Türkiye’de çalışma yaş aralığında bulunan 30 milyon 300 bin kadının sadece 8.9 milyonu çalışıyor.Erkeklerin istihdama katılım oranı yüzde 65 iken kadınların katılımı yüzde 30’un altında kalıyor. En çok istihdam edildiğimiz sektör yüzde 55 ile hizmet sektörü onu yüzde 29 ile tarım ve yüzde 16 ile sanayi takip ediyor. Kadınların yüzde 1.3’ü işveren konumunda, kadın girişimci oranı ise yüzde 8..

Çözüm: Pozitif Ayrımcılık

Tablo böyle. Kadınların işgücüne katılımı her yıl artış gösterse de, OECD ülkelerinde kadın istihdam oranının yüzde 58 olduğunu düşünürsek çok yavaş ilerlediğimizi söylemek yanlış olmaz.

İster toplum yapısı diyelim ister kadınların ev içi yükümlülükleri..Neden her ne olursa olsun ortada bir ayrımcılık olduğu aşikar. Çözümü ise pozitif ayrımcılık.

1,3 milyon civarında kadın çocuk bakımı nedeniyle iş gücüne katılmıyor ve yüzde 60'ı eğer kendilerine yeterli çocuk bakımı sağlanırsa işe döneceklerini söylüyor.

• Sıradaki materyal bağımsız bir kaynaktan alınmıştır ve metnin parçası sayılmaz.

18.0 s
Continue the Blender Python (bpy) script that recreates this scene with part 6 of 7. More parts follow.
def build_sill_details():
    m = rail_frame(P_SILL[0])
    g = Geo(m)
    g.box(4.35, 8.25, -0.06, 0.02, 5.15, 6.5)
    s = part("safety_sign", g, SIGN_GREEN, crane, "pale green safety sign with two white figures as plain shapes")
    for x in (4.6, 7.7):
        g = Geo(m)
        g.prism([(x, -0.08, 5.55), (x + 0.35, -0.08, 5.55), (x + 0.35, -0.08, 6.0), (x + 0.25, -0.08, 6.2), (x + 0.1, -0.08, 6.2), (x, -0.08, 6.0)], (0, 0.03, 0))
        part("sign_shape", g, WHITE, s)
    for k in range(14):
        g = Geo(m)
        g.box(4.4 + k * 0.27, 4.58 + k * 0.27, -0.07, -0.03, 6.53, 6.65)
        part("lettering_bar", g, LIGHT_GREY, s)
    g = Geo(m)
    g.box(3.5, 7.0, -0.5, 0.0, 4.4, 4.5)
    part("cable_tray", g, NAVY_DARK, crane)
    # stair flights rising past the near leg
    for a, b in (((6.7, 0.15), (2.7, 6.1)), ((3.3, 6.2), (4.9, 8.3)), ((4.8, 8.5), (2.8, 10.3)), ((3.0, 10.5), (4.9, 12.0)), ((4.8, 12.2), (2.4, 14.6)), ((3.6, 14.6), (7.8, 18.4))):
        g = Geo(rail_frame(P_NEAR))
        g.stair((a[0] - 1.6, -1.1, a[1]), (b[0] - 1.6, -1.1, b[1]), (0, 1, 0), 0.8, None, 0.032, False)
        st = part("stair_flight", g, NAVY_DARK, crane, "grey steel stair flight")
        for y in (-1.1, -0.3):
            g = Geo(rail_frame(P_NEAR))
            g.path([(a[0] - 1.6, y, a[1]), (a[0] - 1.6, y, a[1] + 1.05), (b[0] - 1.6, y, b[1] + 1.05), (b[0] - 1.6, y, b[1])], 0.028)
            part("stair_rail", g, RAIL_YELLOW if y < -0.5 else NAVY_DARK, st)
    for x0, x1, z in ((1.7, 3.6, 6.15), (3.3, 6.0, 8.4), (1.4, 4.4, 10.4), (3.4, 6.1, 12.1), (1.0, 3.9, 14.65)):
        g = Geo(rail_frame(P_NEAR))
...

Kadın istihdamını desteklemek amacıyla son dönemde atılan adımlar önemli. Ekonomi paketi kapsamında işverene brüt asgari ücretin yüzde 15'ine kadar bu yılki rakamlar üzerinden 300 liraya kadar olan tutar içinden kadın çalışana sağlanan kreş desteği ücret gelirinden düşülecek. Hükümet bu desteği bir adım öteye taşıyarak yüzde 50'ye çıkarmayı hedefliyor. Kredi Garanti Fonu kapsamında verilecek 55 milyar TL'lik kefaletin 5 milyar TL'si kadın girişimcilere ayrılmış durumda. Her 100 kadından 8'inin girişimci olduğunu düşündüğümüzde bu pay oldukça düşük kalıyor.

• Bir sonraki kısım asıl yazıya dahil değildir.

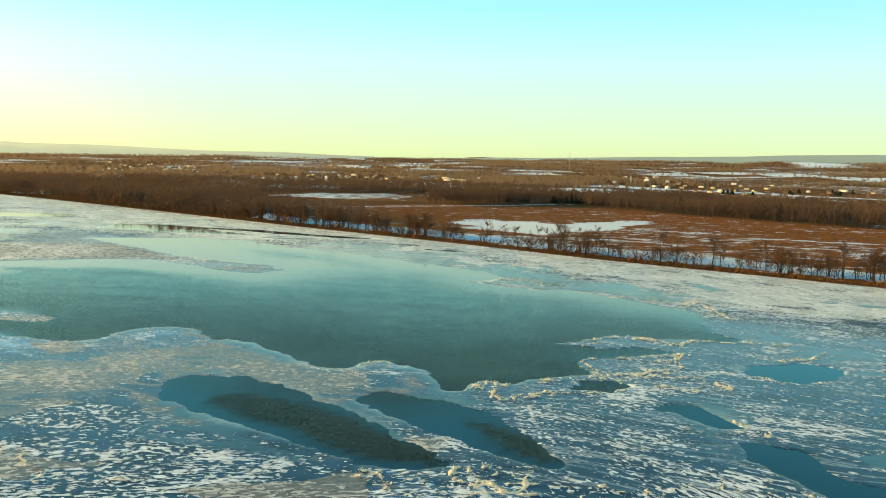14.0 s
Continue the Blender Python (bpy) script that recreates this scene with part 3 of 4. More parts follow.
def water_surface(x, y):
    wx, wy = x + fbm(x, y, 26, 4, 60) * 5, y + fbm(x, y, 26, 4, 62) * 6
    r = smooth(-6 - 22 * smooth(-110, -40, x), 6 + 14 * smooth(-110, -40, x) * smooth(280, 330, y), inside(RUFFLED, wx, wy)) * (1 - 0.35 * smooth(330, 400, y + 0.2 * x)) * (0.9 + 0.1 * smooth(-0.4, 0.3, fbm(x, y * 2.5, 40, 4, 61)))
    for chain in ARMS:
        r = np.maximum(r, 0.95 * smooth(-3, 2.5, strand(chain, x + fbm(x, y, 12, 3, 63) * 1.5, y + fbm(x, y, 12, 3, 64) * 1.5)))
    for chain in CORES:
        r = np.maximum(r, smooth(-1.5, 1.5, strand(chain, x + fbm(x, y, 9, 3, 65), y + fbm(x, y, 9, 3, 66))))
    r = np.maximum(r, 0.55 * smooth(4, 42, inside(LAKE, wx, wy)) * smooth(-75, -45, x + 0.3 * (y - 380)) * (0.6 + 0.4 * smooth(-0.3, 0.3, fbm(x, y * 2, 50, 4, 67))))
    # reflection strength and glare tint are set by place, brighter far off
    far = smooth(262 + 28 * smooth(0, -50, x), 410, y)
    return np.zeros_like(x), {"ripple": r, "sheen": 1.085 + 0.033 * smooth(235, 255, y) + 0.43 * far + (1 - r) ** 2 * (0.16 + 0.50 * smooth(300, 390, y)), "glare_mix": smooth(255, 345, y)}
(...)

Kadın çalışanların doğum öncesi ve sonrasındaki 8 haftalık annelik izinleri bulunuyor. Talep edilmesi halinde annelik izni bitiminden itibaren altı aya kadar ücretsiz izin de verilebiliyor. Buna karşılık babalık izni resmi olarak sadece 5 gün. Yükümlülüklerin eşit dağılımından bahsediyorsak babalık izninin de uzatılması gerekli. Örneğin Facebook’ta kadınlara ve erkeklere dört aylık doğum izni hakkı tanınıyor. İzin haklarını eşitlemek eminim erkeklere de çok iyi gelecek.

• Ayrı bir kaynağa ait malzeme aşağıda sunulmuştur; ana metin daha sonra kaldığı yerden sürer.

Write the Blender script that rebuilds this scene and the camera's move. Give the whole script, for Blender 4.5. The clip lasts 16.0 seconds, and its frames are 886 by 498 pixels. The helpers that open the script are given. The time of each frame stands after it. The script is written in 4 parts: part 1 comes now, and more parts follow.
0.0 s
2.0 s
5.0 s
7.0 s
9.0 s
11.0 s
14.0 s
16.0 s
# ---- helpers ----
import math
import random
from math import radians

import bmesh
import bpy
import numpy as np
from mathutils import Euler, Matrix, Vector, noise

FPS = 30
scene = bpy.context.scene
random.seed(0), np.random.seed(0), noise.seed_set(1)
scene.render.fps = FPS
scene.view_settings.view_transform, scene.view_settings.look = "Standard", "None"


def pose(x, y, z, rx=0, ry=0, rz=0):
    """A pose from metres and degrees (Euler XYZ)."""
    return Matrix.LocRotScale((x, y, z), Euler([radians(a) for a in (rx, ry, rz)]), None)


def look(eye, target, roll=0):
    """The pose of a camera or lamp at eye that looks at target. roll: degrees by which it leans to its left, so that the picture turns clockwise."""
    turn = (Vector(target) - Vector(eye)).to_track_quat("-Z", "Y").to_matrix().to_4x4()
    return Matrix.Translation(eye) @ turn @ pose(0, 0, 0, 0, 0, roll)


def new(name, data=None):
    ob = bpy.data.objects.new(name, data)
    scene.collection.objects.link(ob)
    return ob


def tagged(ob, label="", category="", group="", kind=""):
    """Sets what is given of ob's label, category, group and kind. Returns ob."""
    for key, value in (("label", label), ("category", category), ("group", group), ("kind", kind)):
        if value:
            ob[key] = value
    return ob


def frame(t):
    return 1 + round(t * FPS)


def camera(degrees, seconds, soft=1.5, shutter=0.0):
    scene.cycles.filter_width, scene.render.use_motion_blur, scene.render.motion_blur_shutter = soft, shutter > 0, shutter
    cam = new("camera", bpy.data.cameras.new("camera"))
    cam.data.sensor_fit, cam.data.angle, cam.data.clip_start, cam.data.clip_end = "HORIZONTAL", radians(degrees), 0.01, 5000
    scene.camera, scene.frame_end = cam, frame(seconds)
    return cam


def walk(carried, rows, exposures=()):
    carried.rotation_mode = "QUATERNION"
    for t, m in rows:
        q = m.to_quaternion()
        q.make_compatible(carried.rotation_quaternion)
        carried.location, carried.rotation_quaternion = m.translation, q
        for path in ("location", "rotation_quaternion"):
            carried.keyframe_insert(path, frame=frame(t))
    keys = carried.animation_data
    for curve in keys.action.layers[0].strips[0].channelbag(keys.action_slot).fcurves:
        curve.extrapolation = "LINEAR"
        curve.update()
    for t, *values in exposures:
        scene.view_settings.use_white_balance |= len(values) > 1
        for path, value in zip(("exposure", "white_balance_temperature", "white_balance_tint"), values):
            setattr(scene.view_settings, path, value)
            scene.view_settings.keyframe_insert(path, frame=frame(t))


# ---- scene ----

Söz konusu yönetim olunca söz hep erkeklerde..Grant Thornton’un yaptığı araştırmaya göre, Türk şirketlerdeki kadın yönetici oranı, son beş yılda tam 11 puan düştü. İpleri ele almak için maalesef kotaya ihtiyaç var. Bu nedenle halka açık şirketlerin yönetim kurullarında kadın oranını yüzde 25'e çıkarmak için yasa hazırlığı var.

Sorun Sende Değil Bende

Yazının buraya kadarki kısmında sorunu başkalarında aradığımıza göre artık kendimize bakabiliriz. Araştırmalar, kadınların kendi yetilerini sistematik olarak azımsadığını gösteriyor. Örneğin bir erkeğe 'Bravo, çok iyi iş çıkardın' dendiğinde, 'Tabiiki ben çok iyiyim' cevabını alırken aynı sözü bir kadına söylediğinizde 'Şanslıydım, ailemin desteği olmasa yapamazdım' gibi bir cevap almanız muhtemel. İlk kural: Başarınızı sahiplenin.

Başka bir araştırmaya göre ise kadınlar maaş pazarlığı yapmıyor. Üniversiteden mezun olup iş hayatına atılan erkeklerin yüzde 57'si maaşları için pazarlık ederken, kadınların sadece yüzde 7'si pazarlık ediyor. İkinci kural: Değeriniz için pazarlık edin.

Unutmayın kimse en büyük ofise duvar dibinde otururken ulaşamaz ya da kendi başarısını sahiplenmiyorsa terfi edemez.